ZERO HORA 11 de fevereiro de 2015 | N° 18070
DAVID COIMBRA
A estratégia do PT para se defender das denúncias de corrupção que apodreceram o partido pode criar precedente jurídico. Os petistas não negam que tenha havido roubo nos governos Dilma e Lula. Não. Eles se contentam em provar que houve roubo também no governo Fernando Henrique. Já estou vendo os advogados do país se valendo da jurisprudência:
– É verdade, meritíssimo, o meu cliente é traficante de drogas. Mas o Elias Maluco também é!
– Sim, senhores do júri, o meu cliente matou, mas 92% dos assassinatos no Brasil não são resolvidos. Por que querem resolver justamente este? A quem interessa condenar o meu cliente?
Compreensível o esforço dos petistas. O PT surgiu como uma bela ideia de que seria possível fazer política ética. Lembro de uma entrevista do Cazuza para o Jô Soares no final dos anos 80, em que ele falava com simpatia da “pureza” dos petistas, que não aceitavam negociatas. Tal era o espírito do PT, ao ser fundado num fevereiro como este, 35 anos atrás. Era essa pureza.
O PT ganhou o poder e perdeu a pureza. “De que adianta ganhar o mundo inteiro, se você perder a própria alma?”, escreveu Marcos, citando Jesus. O PT perdeu a própria alma. Seria melhor não ter conquistado a Presidência, melhor não ganhar o mundo inteiro. Ainda teríamos a ilusão da ideia fundadora do PT: de que fazer política decente é possível.
Quando o PT se apresenta como um novo Adhemar de Barros, um rouba mas faz do século 21, quando o PT se apresenta como um Robin Hood caboclo, que tira dos ricos para dar aos pobres, quando o PT se justifica argumentando que rouba porque todos roubam, só torna tudo mais triste e sombrio. Porque parece não ser possível.
Antes os petistas dignos reconhecessem que as coisas deram errado, que não saíram como eles queriam, e tentassem de novo, de outra forma, não mais pelo PT. Porque o PT acabou. O PT tomou o rumo de outras legendas históricas do Brasil. O velho PCB de Prestes se liquefez com as contradições da União Soviética, o PTB de Brizola hoje é um balcão de fisiologismos, o MDB de Simon virou uma geleia disforme, o PDS se orgulhava de ser “o maior partido do Ocidente”, mas era sucedâneo da Arena e hoje não existe mais nem como sigla, o PSDB surgiu como um seguidor da moderna social-democracia europeia e se mostrou um servidor da plutocracia paulista, e o PFL... Bem, o PFL sempre foi o PFL.

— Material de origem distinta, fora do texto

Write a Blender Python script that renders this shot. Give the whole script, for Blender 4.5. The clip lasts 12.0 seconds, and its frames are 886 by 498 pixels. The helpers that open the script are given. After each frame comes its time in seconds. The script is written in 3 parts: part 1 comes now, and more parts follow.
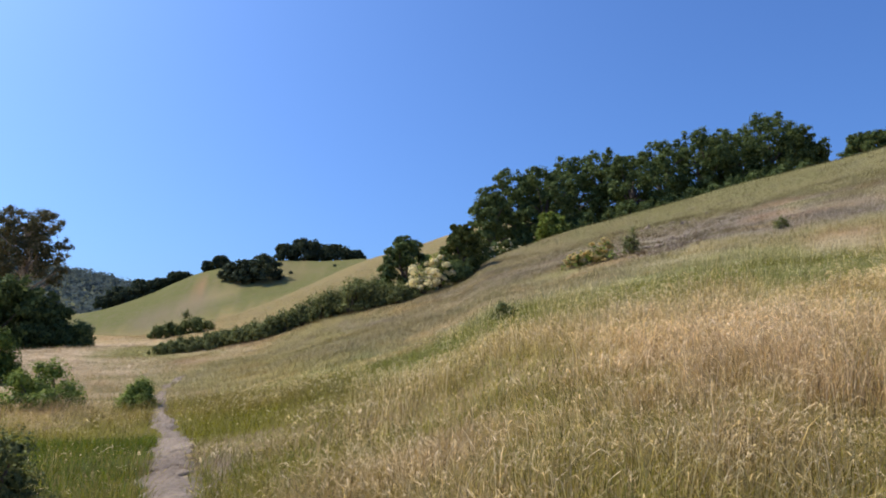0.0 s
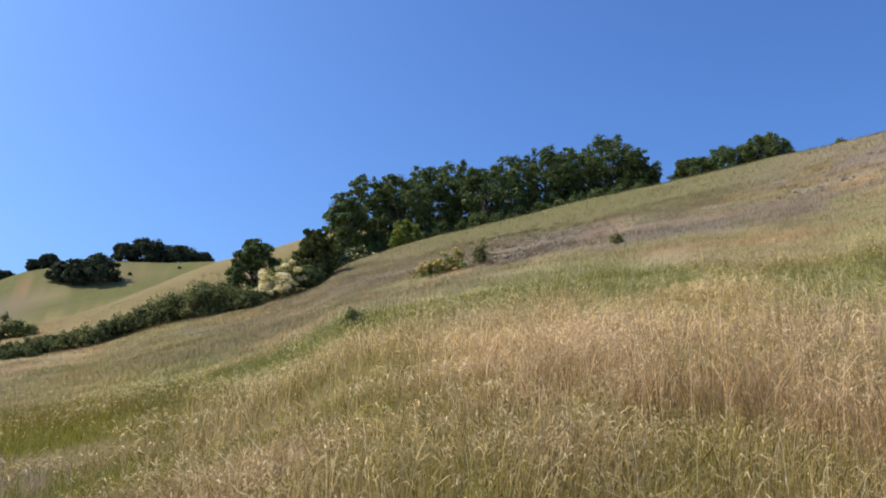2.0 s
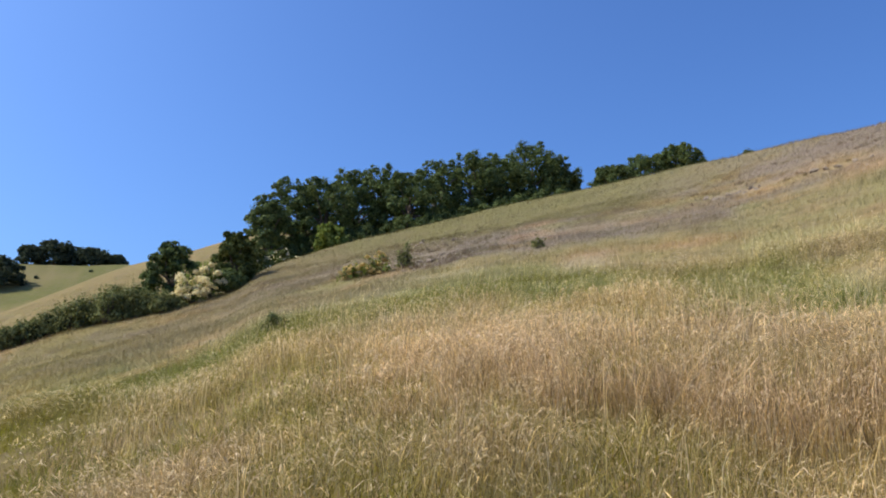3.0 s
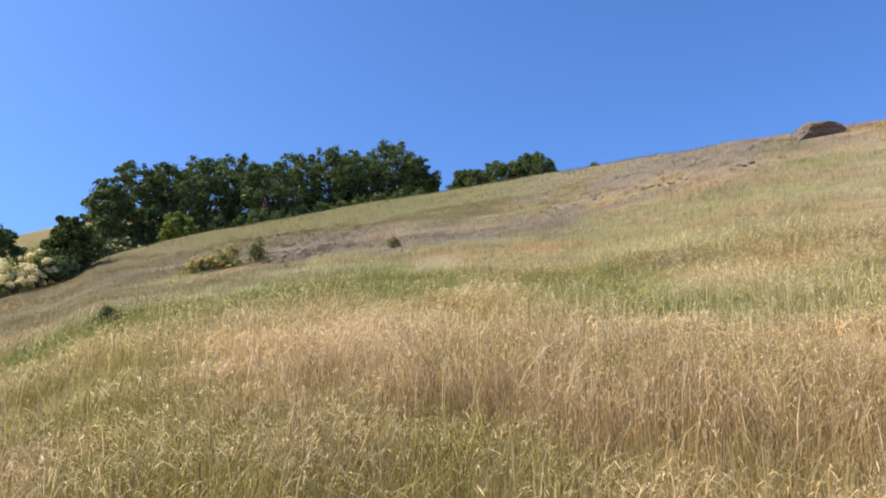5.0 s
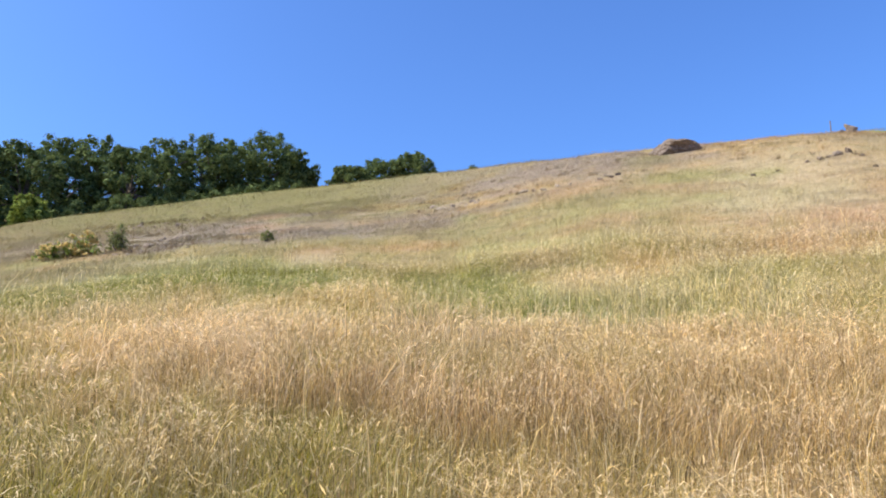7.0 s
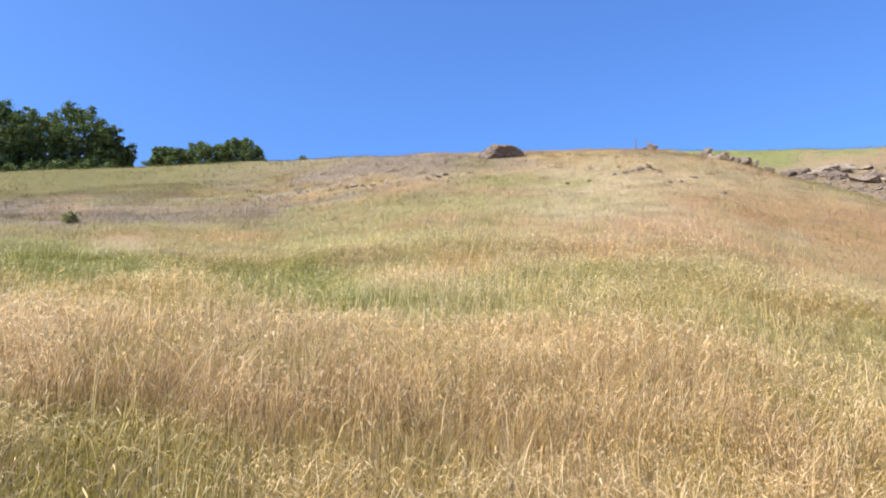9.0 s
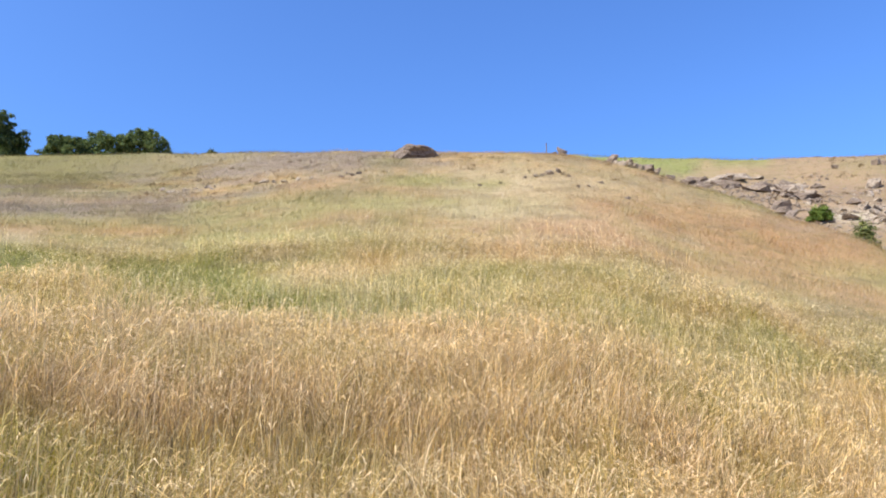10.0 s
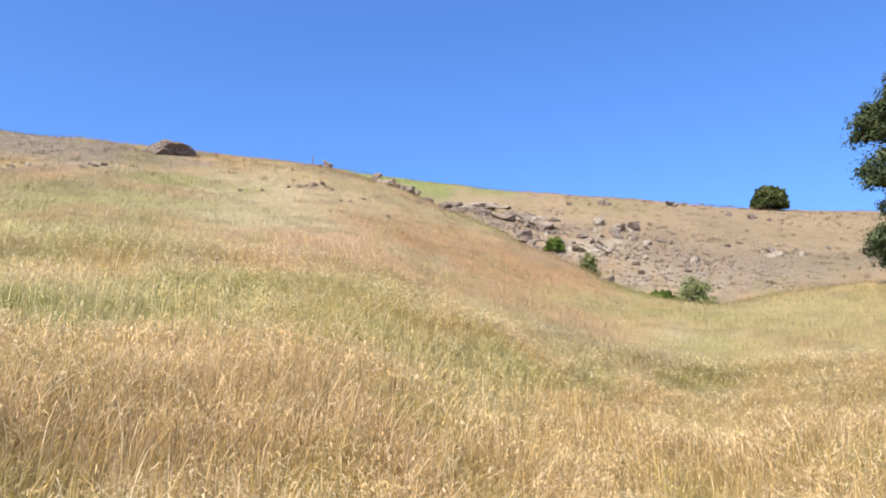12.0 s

Hoje, o Brasil não precisa da ladainha supostamente ideológica dos defensores do governo. Ninguém mais acredita nessa conversa de que há uma luta entre os representantes das elites versus os representantes dos pobres. Todos sabemos que só há uma luta, no Brasil: a luta pelo poder.
Hoje, o Brasil não precisa de um bom governo, não precisa nem de um governo competente. Só precisa de um governo honesto. Porque o brasileiro não é um povo de corruptos, como querem fazer crer os interessados na relativização da roubalheira. Corrupto é o governo do PT. Corruptos foram governos passados. Porém, há petistas honestos. Há muita gente dos outros governos que é honesta. A maioria das pessoas que conheço é honesta. O povo brasileiro é tão honesto quanto qualquer povo do mundo.
O PT errou. Muitos outros erraram. Mas a indignação do brasileiro com esses erros já basta para mostrar que isso se tornou intolerável. Que nós iremos em frente. Que é possível. Sim, é possível.